Ele obteve a cessão dos terrenos às margens da represa Paiva Castro em comodato (tipo
de empréstimo gratuito), na
gestão do então governador
Geraldo Alckmin (PSDB), após
ser acusado por fiscais da própria estatal de cometer irregularidades ou ações prejudiciais
ao ambiente na região.
Entre elas, a retirada de vegetação e, em parte das áreas da
Sabesp do entorno, intervenções sem autorização, como
construção de muro de pedras,
instalação de plataforma flutuante e rampa para barcos, segundo relatórios internos.
No total, quatro terrenos,
que estão em região de Mata
Atlântica e de preservação ambiental, foram cedidos pela estatal ao deputado entre 2002 e
2003, somando 40 mil m2 (cerca de 150 quadras de tênis).
Ele usa como atrativo do seu
hotel Refúgio Cheiro de Mato,
com diárias de R$ 500 por casal, especialmente duas áreas.

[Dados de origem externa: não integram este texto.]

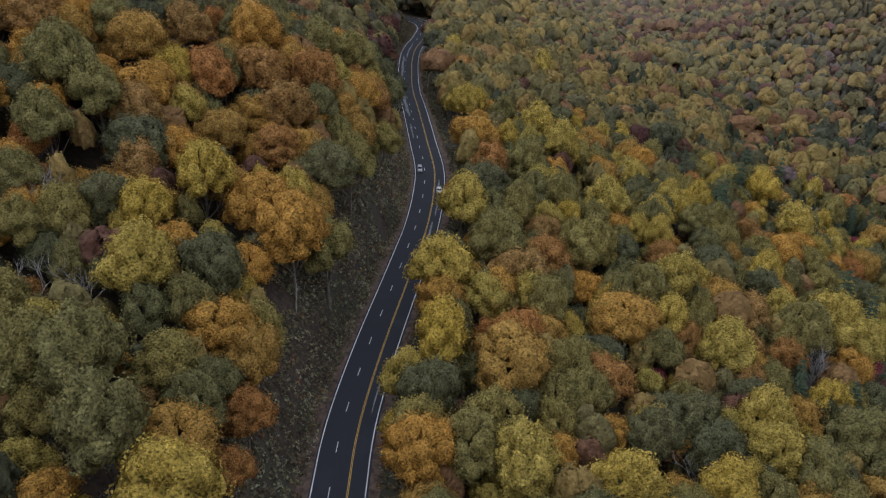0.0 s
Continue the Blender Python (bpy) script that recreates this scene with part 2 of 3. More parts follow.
CENTRE = spline([ROAD[0]] + ROAD + [ROAD[-1]], 2.0)
CEN = np.array([tuple(p) for p in CENTRE])
TAN = np.gradient(CEN[:, :2], axis=0)
TAN /= np.linalg.norm(TAN, axis=1)[:, None]
SIDE = np.stack([TAN[:, 1], -TAN[:, 0]], 1)  # to the right
RUN = np.r_[0, np.cumsum(np.linalg.norm(np.diff(CEN, axis=0), axis=1))]

AXIS_Y = [-100, 60, 118, 154, 180, 215, 265, 342, 440, 520, 600, 850, 1100]
AXIS_X = [-21, -20.5, -19.7, -16, -12, -6.6, -4.3, -12.8, -18.8, -13, -8, 3, 20]
LEVEL_Y = [0, 106, 143, 160, 199, 237, 299, 342, 392, 447, 520, 700, 850, 1000]
LEVEL_Z = [-5, -3.2, -3.1, -3.1, -3.2, -4.2, -7, -9.7, -13.4, -15.2, -15.9, -30, -43, -46]
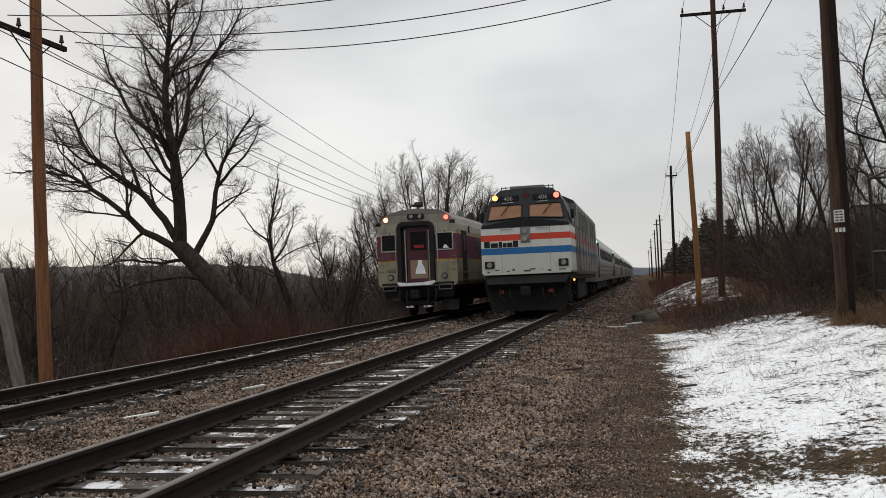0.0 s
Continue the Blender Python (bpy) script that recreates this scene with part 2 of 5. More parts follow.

Uma delas é contígua à sua
propriedade, às margens da represa, que faz parte do sistema
Cantareira. Nela Cardoso fez
uma estrutura para lazer dos
seus hóspedes, com grama, cadeiras, iluminação, rampa para
barcos, jet-ski e a formação de
uma pequena praia artificial.
A outra fica do lado oposto
da represa. Ela serve, conforme
consta do site do resort, para
permitir "uma chegada cinematográfica" ao estabelecimento. Lá os hóspedes deixam
os carros no estacionamento
protegido por portão e segurança, dentro do terreno público, e atravessam a água "em um
charmoso passeio de barco".
Ao analisar a possibilidade
de ceder essa última área, um
relatório da Sabesp de 2003
apontava obstáculos. Dizia que
ela era de "grande visibilidade
ao público externo e moradores locais, havendo a possibilidade de sermos questionados
quanto à cessão para fins adversos a um reflorestamento".
Ele citava reunião na qual foi
respondido ao deputado que,
"por restrições legais e razões
técnicas operacionais, não poderia concordar" com a existência de estacionamento. Hoje os veículos do hóspedes do
hotel são deixados por lá.
A Sabesp e os órgãos ambientais do Estado dizem que tudo
está regularizado. O deputado
também nega irregularidades.
"Orientações superiores"
Os comodatos são comuns
em áreas às margens da represa
da Sabesp. A estatal diz que as
regras são iguais para todos que
mantêm propriedades no entorno e que a medida visa evitar
invasões e degradação. A obrigação dos beneficiários, como
Cardoso, é preservar e plantar
mudas cedidas pela estatal.
Os pedidos do deputado, porém, tiveram características
próprias -a começar pela exploração comercial, que é questionada por alguns advogados.
Segundo a Sabesp, existem 15
casos semelhantes.
Além disso, a política de cessão de áreas pela Sabesp estava
suspensa em 2000 -mas acabou retomada depois dos primeiros pedidos de Cardoso.
Documentos da Sabesp obtidos pela Folha apontam a resistência de técnicos devido ao
fato de ter havido, segundo fiscais, intervenções do deputado
"indevidamente" em faixa
marginal inserida na legislação
de proteção aos mananciais.
Em maio de 2001, um funcionário da estatal, após vistoria, enviou documento a seus
chefes dizendo que Cardoso
continuava "a mexer" em uma
área "sem as devidas autorizações e licenças ambientais".
Ele relata que "não foi aberto
relatório de degradação conforme orientações recebidas de
nossos superiores" e questiona:
"Pergunto qual será a nossa
postura ou justificativa quando
formos questionados por um
desses degradadores os quais
temos aberto os relatórios e os
denunciado via jurídico [...] ou
termos que justificar perante
um juiz?"
Sete meses depois, no parecer para a cessão de um dos comodatos, uma advogada da Sabesp escreveu: "Em celebrando [...], a Sabesp estará conivente
com as irregularidades promovidas pelo requerente".
Eleito deputado estadual pela primeira vez em 1994, Cardoso foi secretário-chefe da
Casa Civil na gestão Mário Covas (PSDB) e ocupou a presidência da Assembléia Legislativa de janeiro a março de 2003.
Alckmin chegou a participar
da inauguração do hotel, no final de 2003, segundo Cardoso.